── Data section

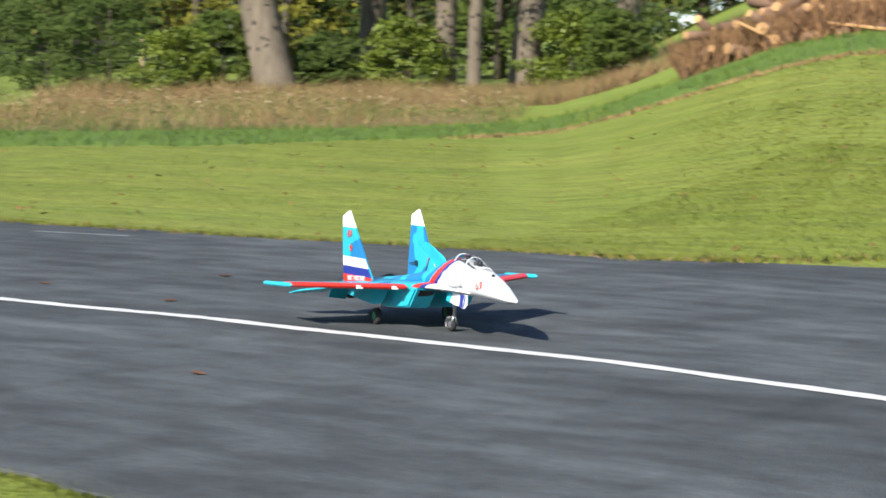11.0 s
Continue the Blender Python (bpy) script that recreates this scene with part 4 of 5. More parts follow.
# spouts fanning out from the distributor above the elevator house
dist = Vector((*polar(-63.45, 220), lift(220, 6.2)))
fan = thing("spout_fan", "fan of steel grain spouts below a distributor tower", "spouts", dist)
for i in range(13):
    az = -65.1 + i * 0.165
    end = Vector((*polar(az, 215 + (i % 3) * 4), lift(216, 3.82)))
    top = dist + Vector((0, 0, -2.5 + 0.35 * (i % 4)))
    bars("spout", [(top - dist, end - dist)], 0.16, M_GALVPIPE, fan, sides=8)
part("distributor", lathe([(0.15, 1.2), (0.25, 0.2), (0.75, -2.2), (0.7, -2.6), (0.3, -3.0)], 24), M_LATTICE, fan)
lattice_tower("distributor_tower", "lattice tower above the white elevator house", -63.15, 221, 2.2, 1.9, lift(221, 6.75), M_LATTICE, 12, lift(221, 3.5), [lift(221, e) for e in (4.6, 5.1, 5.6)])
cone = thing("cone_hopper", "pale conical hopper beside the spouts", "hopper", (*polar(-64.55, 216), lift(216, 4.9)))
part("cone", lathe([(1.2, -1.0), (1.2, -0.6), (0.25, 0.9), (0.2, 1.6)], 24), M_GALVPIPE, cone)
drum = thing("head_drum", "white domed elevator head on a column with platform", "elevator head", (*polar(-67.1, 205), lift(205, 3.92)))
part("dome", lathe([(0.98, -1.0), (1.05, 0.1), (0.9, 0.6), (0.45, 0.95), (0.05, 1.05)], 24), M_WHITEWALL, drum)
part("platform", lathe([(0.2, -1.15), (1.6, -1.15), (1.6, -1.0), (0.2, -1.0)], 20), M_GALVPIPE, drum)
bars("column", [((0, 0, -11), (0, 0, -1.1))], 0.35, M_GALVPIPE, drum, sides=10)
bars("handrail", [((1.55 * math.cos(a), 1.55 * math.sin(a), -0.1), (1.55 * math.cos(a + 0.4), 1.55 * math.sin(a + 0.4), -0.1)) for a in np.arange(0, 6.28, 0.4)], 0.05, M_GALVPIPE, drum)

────

From the listing above, pick out each line where the word "with" appears.

Continue the Blender Python (bpy) script that recreates this scene with part 4 of 5. More parts follow.
drum = thing("head_drum", "white domed elevator head on a column with platform", "elevator head", (*polar(-67.1, 205), lift(205, 3.92)))